Supplied data:
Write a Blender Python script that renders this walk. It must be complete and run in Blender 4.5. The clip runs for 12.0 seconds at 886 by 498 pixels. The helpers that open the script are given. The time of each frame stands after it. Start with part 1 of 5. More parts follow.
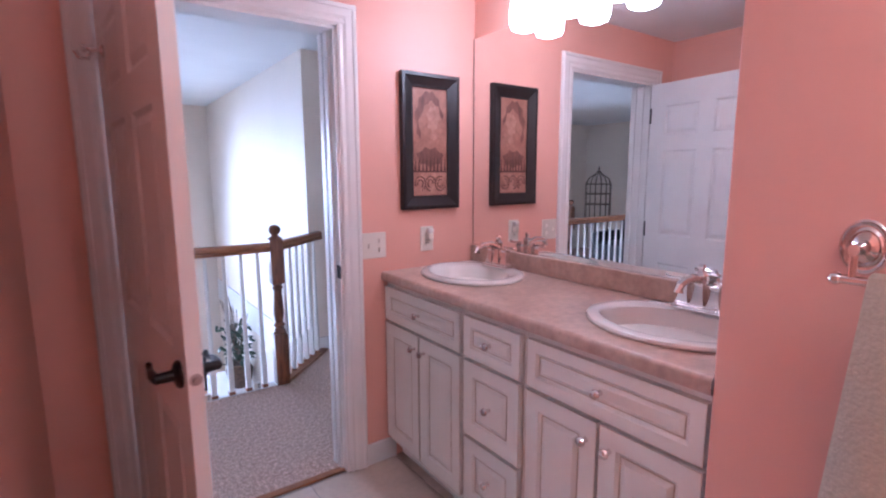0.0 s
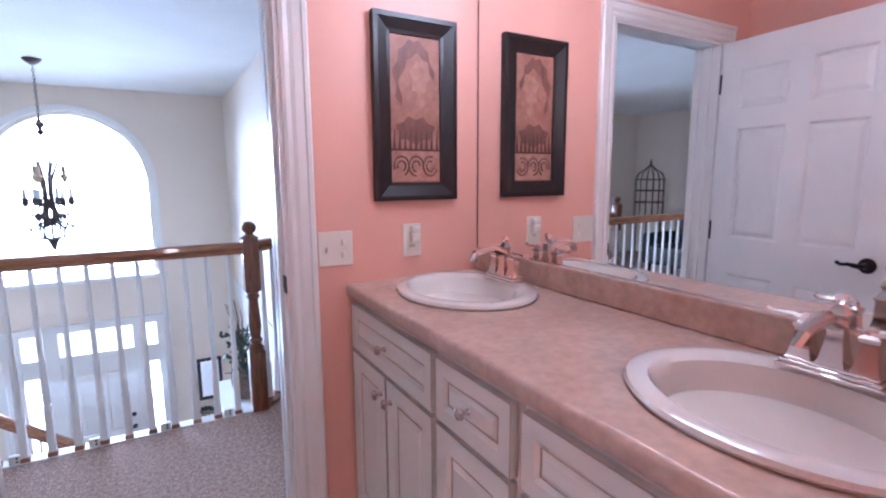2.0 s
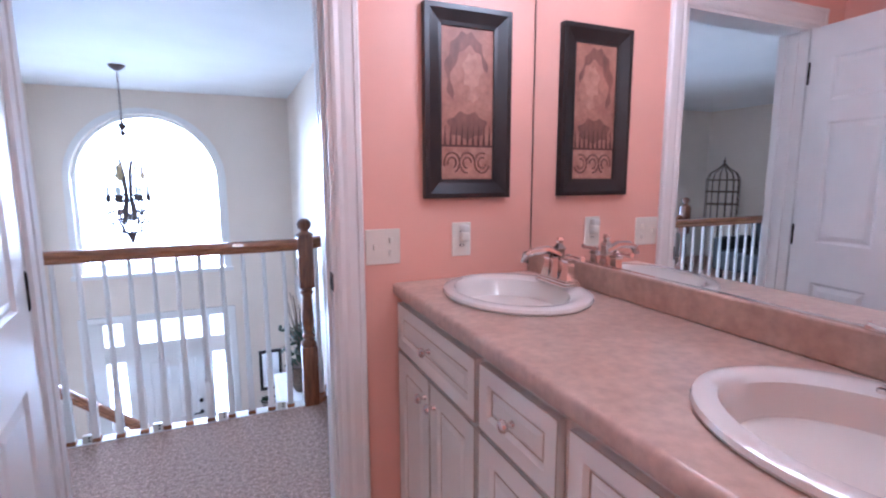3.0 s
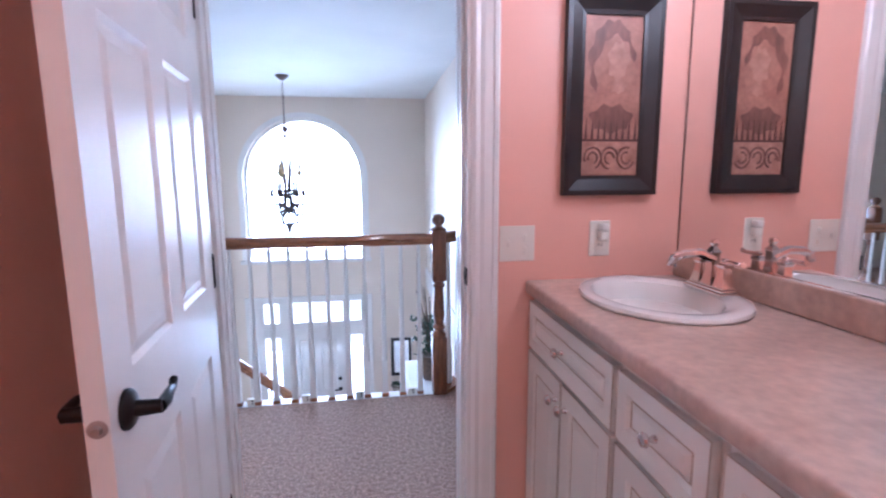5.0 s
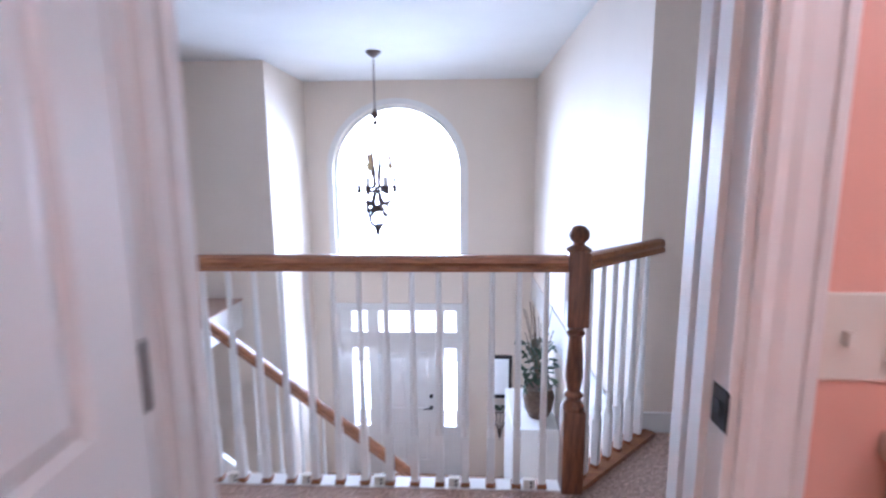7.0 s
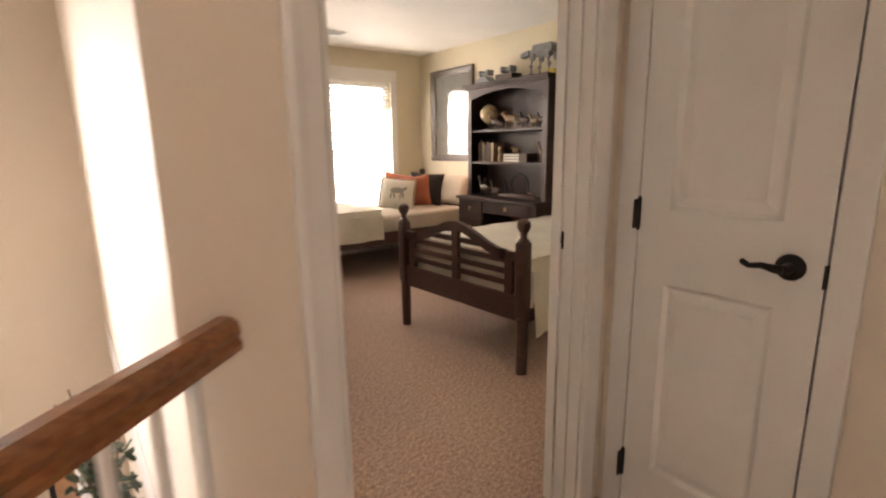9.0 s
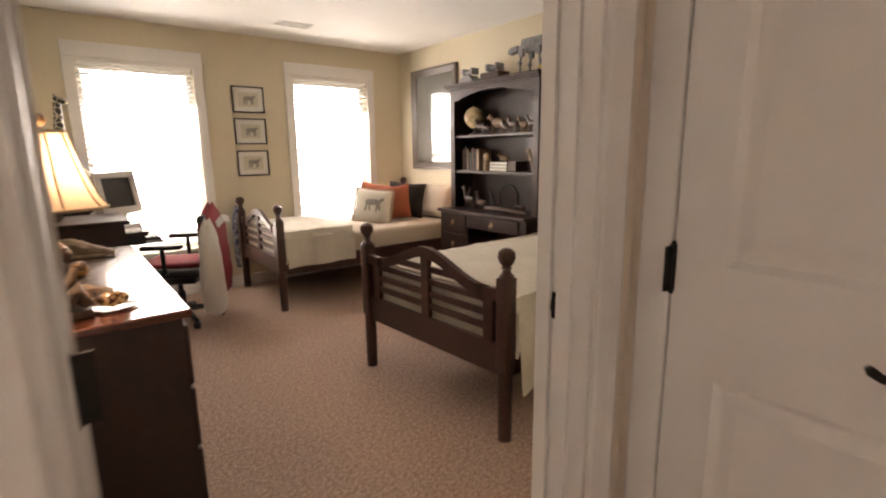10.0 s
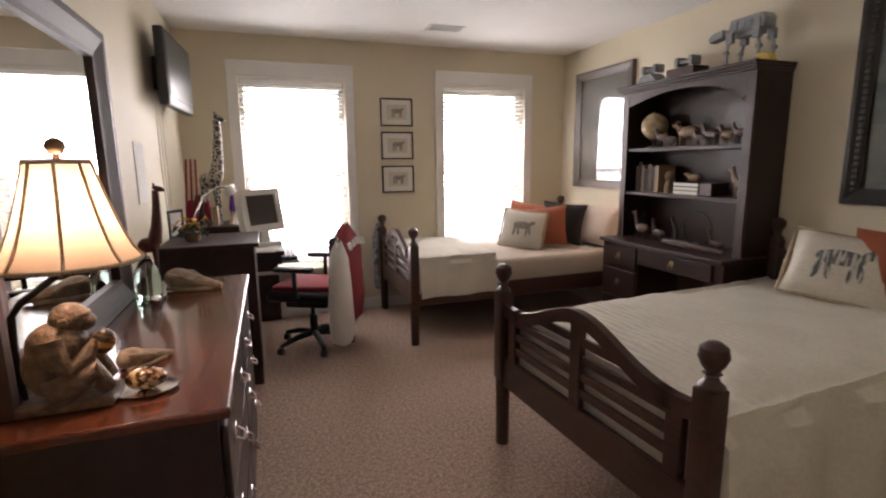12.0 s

Your task:
Except for the pictures, reproduce every line exactly.

Solved exercise:
Write a Blender Python script that renders this walk. It must be complete and run in Blender 4.5. The clip runs for 12.0 seconds at 886 by 498 pixels. The helpers that open the script are given. The time of each frame stands after it. Start with part 1 of 5. More parts follow.
0.0 s
2.0 s
3.0 s
5.0 s
7.0 s
9.0 s
10.0 s
12.0 s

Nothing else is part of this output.